As Klarna popped champagne on its nearly 15% surge during its public debut, CMO David Sandstrom made it clear: AI isn’t just a buzzword—it’s Klarna’s marketing engine. From crunching customer reviews to spitting out ad concepts, AI is now threaded through nearly every function. The payoff? A leaner marketing machine that’s sliced spend by 12% and cranked out six times more content without piling on headcount. Helping fuel this are new tie-ups with Google’s AI suite, including tools like Gemini and Veo 3, while Klarna continues to hire prompt engineers even as competitors pull back.
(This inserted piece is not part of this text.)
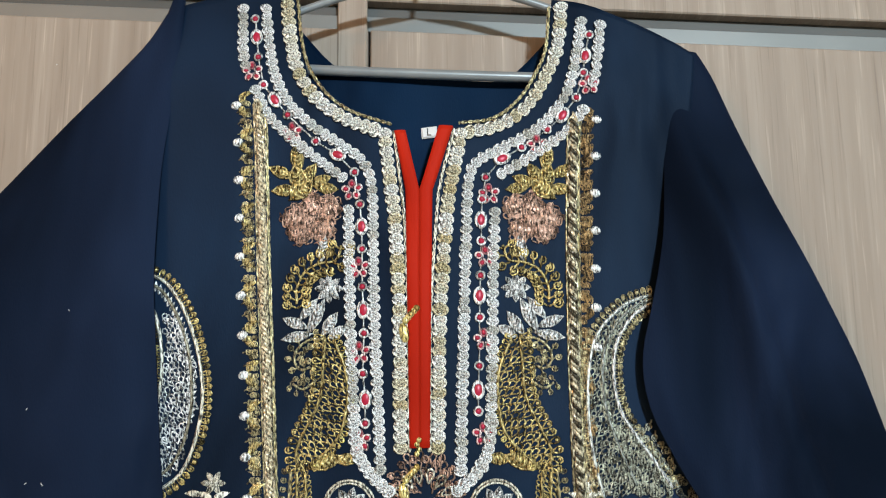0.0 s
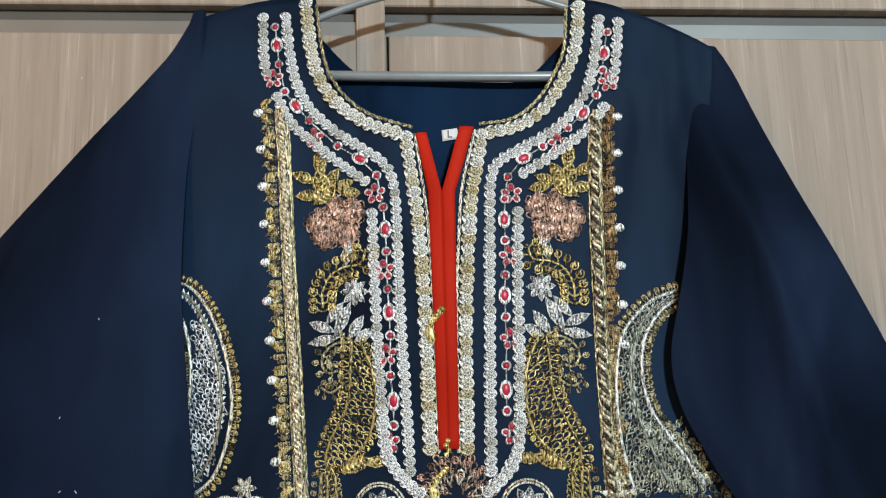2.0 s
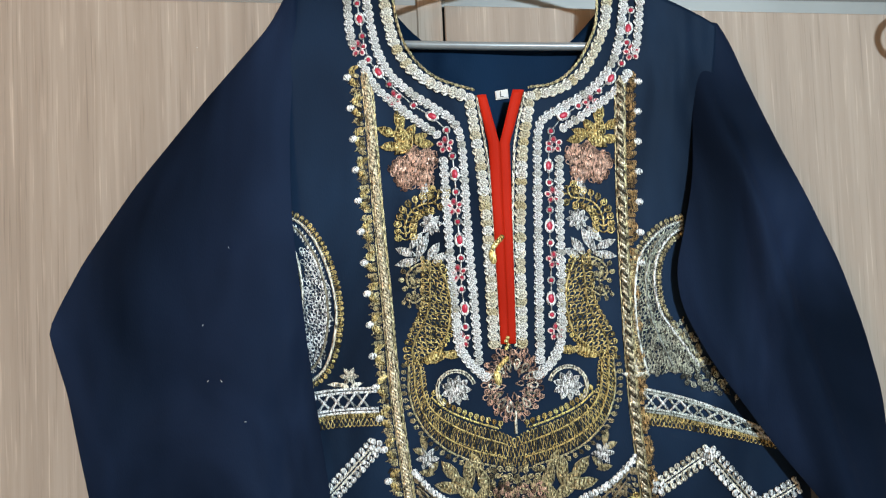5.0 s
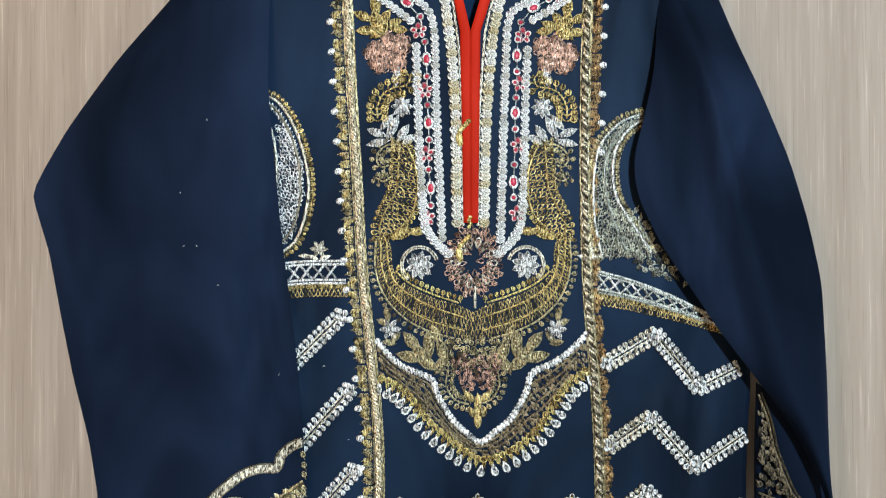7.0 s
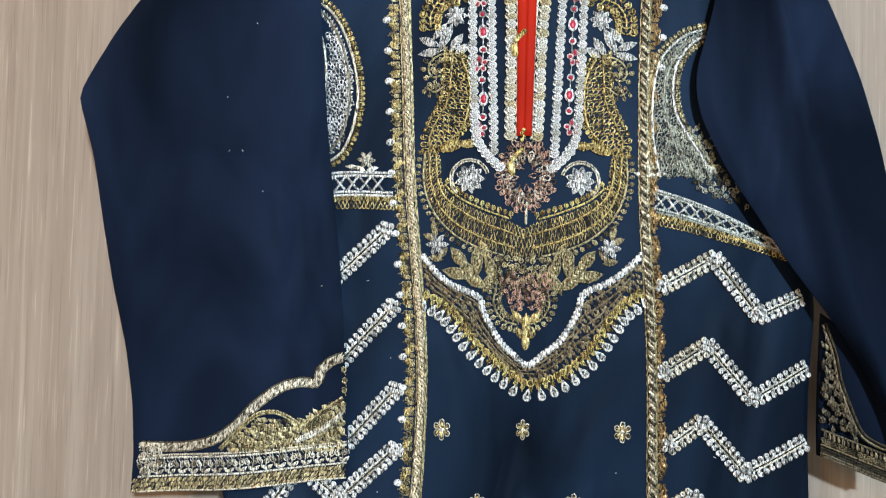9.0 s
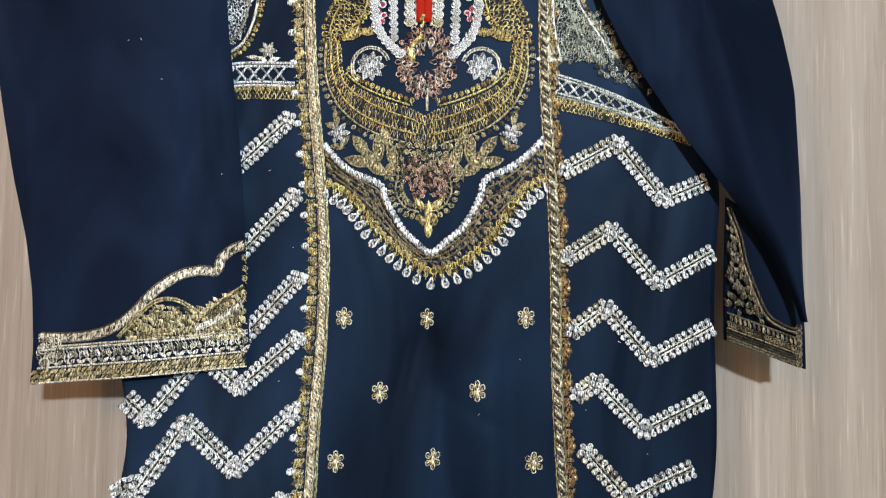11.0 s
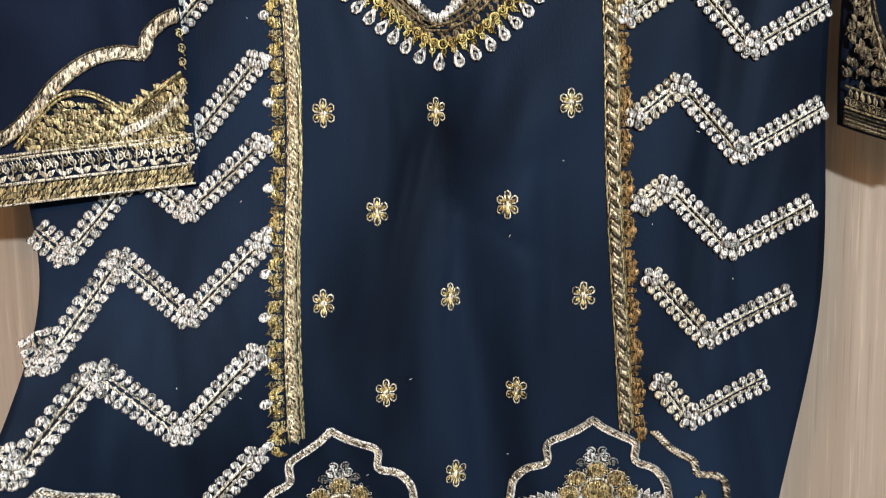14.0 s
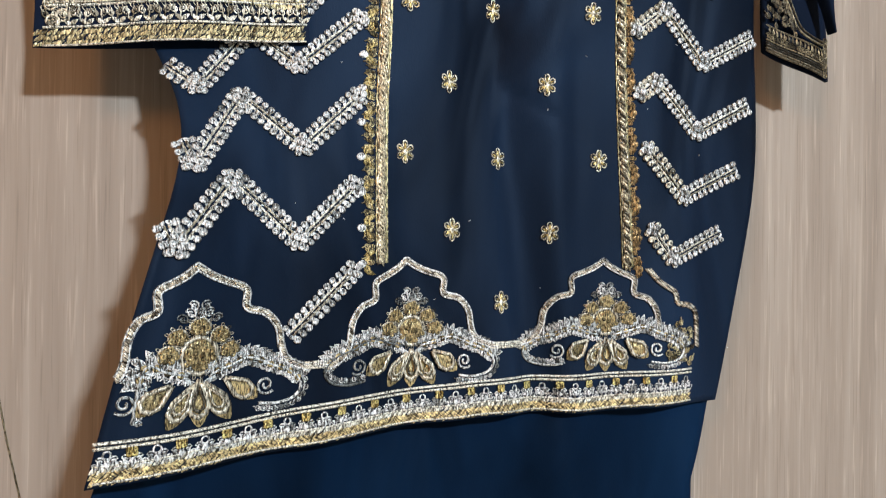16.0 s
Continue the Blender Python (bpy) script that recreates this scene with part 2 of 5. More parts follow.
def finish(name, shape, mat, parent=None, label="", smooth=True):
    me = bpy.data.meshes.new(name)
    v = np.concatenate(shape.v) if len(shape.v) else np.zeros((0, 3))
    off, up = np.zeros(3), parent
    while up is not None:
        off, up = off + np.array(up.location), up.parent
    me.from_pydata((v - off).tolist(), [], shape.f)
    me.materials.append(mat)
    me.polygons.foreach_set("use_smooth", [smooth] * len(me.polygons))
    me.update()
    ob = new(name, me)
    if parent is not None:
        ob.parent = parent
    if label:
        ob["label"] = label
    if name in STUFF:
        ob["kind"] = "stuff"
    return ob


STUFF = ("fringe", "hem_arch", "hem_flower", "hem_flower_base", "curl_branch", "rose_flower", "wedge_scroll", "crescent_wing", "wing_edge", "paisley_edging", "paisley_rim", "band_edging",
         "under_scroll", "bib_flower", "bib_lace", "gold_edging", "chevron_band", "paisley_lattice", "paisley_foot", "hem_scroll", "hem_vine", "hem_band",
         "cuff_lace", "cuff_vine", "cuff_arch", "point_scroll", "lattice_cross", "heart_spoke_ring", "stone_chain", "flower_heart", "blossom", "blossom_heart", "cuff_edge", "cuff", "slit_rosette", "paisley_plume", "braid", "chevron_core")


def ring_template(n=11, m=4, minor=0.24, inner=0.0):
    v, f = [], []

    def torus(big, small, lift):
        o = len(v)
        for i in range(n):
            a = 2 * math.pi * i / n
            for k in range(m):
                q = 2 * math.pi * k / m + 0.4
                rr = big + small * math.cos(q)
                v.append((rr * math.cos(a), rr * math.sin(a), lift + small * math.sin(q)))
        for i in range(n):
            for k in range(m):
                f.append((o + i * m + k, o + i * m + (k + 1) % m, o + (i + 1) % n * m + (k + 1) % m, o + (i + 1) % n * m + k))
    torus(1 - minor, minor, minor)
    if inner:
        torus(inner, minor * 0.75, minor * 1.3)
    return np.array(v), f


def swept_template(path2d, r, m=4, lift=None):
    s = Shape()
    pts = [(x, -(lift if lift is not None else r), z) for x, z in path2d]
    s.tube(pts, r, m)
    v = np.concatenate(s.v)
    return np.stack([v[:, 0], v[:, 2], -v[:, 1]], 1), s.f


def merged(*templates):
    v, f, o = [], [], 0
    for tv, tf in templates:
        v.append(tv)
        f += [tuple(i + o for i in q) for q in tf]
        o += len(tv)
    return np.concatenate(v), f


def leaf_template(n=15, m=6, ridge=0.30):
    v, f = [], []
    for i in range(n + 1):
        t = i / n
        w = math.sin(math.pi * t ** 0.8) * 0.9 + 0.02
        for k in range(m + 1):
            s = 2 * k / m - 1
            hgt = (1 - s * s) ** 0.5 * 0.55 * w * (1 + ridge * (1 if (i + abs(k - m // 2)) % 2 else -1)) - (0.14 if k == m // 2 else 0) * w
            v.append((s * w, 2 * t - 1 - 0.12 * abs(s), max(0.0, hgt)))
    for i in range(n):
        for k in range(m):
            a = i * (m + 1) + k
            f.append((a, a + 1, a + m + 2, a + m + 1))
    return np.array(v), f


def dome_template(n=9, m=4):
    v, f = [(0, 0, 1.0)], []
    for j in range(1, m + 1):
        q = math.pi / 2 * j / m
        for i in range(n):
            a = 2 * math.pi * i / n
            v.append((math.sin(q) * math.cos(a), math.sin(q) * math.sin(a), math.cos(q)))
    for i in range(n):
        f.append((0, 1 + i, 1 + (i + 1) % n))
    for j in range(m - 1):
        for i in range(n):
            a, b = 1 + j * n + i, 1 + j * n + (i + 1) % n
            f.append((a, a + n, b + n, b))
    return np.array(v, dtype=float), f


def spiral(turns, r0, r1, n, start=0.0):
    return [((r0 + (r1 - r0) * i / (n - 1)) * math.cos(start + 2 * math.pi * turns * i / (n - 1)),
             (r0 + (r1 - r0) * i / (n - 1)) * math.sin(start + 2 * math.pi * turns * i / (n - 1))) for i in range(n)]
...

Sandstrom says the company’s tech-forward approach is supporting an output that, at one point, generated $1 million in revenue per employee. Klarna is also working on an AI-powered shopping assistant designed to not just suggest products, but buy them for you—a concierge with code, if you will. This internal AI overhaul has not only bolstered Klarna’s creative campaigns but also reduced its dependency on agencies. With 30 generative AI-backed campaigns already in market, Klarna’s automation strategy seems less about novelty and more about efficiency at scale.
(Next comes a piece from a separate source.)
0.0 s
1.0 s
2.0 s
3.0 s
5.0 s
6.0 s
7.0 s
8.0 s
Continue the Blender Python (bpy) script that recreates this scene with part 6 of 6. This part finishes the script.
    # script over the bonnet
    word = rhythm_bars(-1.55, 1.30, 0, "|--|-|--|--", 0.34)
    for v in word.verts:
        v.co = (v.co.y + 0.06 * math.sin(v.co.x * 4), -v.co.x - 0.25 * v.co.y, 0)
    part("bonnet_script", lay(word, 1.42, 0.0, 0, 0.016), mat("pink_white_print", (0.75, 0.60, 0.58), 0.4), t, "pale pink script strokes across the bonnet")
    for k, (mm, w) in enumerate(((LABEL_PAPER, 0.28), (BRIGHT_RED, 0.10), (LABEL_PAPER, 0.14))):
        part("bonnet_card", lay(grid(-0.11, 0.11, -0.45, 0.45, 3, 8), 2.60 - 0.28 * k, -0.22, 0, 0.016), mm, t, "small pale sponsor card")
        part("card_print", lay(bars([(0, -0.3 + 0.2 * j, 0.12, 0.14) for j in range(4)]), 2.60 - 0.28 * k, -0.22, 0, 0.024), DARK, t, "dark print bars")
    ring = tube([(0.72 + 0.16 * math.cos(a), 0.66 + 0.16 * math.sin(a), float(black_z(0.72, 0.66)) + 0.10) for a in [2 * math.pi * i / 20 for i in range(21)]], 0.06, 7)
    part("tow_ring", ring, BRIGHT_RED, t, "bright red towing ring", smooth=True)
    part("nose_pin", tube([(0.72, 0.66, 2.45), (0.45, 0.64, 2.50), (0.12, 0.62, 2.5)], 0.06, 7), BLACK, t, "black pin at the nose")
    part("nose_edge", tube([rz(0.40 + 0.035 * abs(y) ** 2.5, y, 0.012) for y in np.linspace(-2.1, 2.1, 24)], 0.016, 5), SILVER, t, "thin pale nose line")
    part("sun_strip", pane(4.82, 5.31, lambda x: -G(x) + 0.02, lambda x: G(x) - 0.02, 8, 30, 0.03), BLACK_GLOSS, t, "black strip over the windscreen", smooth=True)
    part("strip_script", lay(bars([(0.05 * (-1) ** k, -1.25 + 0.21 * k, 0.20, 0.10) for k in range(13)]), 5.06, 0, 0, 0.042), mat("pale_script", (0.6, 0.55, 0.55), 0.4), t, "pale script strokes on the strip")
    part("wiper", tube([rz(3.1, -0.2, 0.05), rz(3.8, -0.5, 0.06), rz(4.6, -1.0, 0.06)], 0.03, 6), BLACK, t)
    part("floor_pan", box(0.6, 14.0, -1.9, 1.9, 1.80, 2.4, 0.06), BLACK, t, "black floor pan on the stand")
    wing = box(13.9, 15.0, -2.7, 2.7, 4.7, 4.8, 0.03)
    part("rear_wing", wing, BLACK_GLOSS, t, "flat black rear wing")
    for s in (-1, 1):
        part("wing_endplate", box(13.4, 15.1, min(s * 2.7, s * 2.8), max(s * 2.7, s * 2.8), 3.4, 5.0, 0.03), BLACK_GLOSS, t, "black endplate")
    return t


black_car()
But even with a slick marketing engine, the core “buy now, pay later” business isn’t pressure-proof. Klarna still lags Affirm in U.S. payment volume and is playing catch-up in in-store spend and card-linked installments. It only launched its debit card this summer, well after Affirm’s 2023 rollout. Still, Klarna’s global muscle shows: $25.3 billion in GMV and tie-ups with Walmart and eBay suggest it’s got more arrows in its quiver. Sandstrom’s consumer-first brand play—aimed at standing out from the hyper-masculine feel of rivals—could be Klarna’s differentiator as traditional credit cards beef up their own installment perks.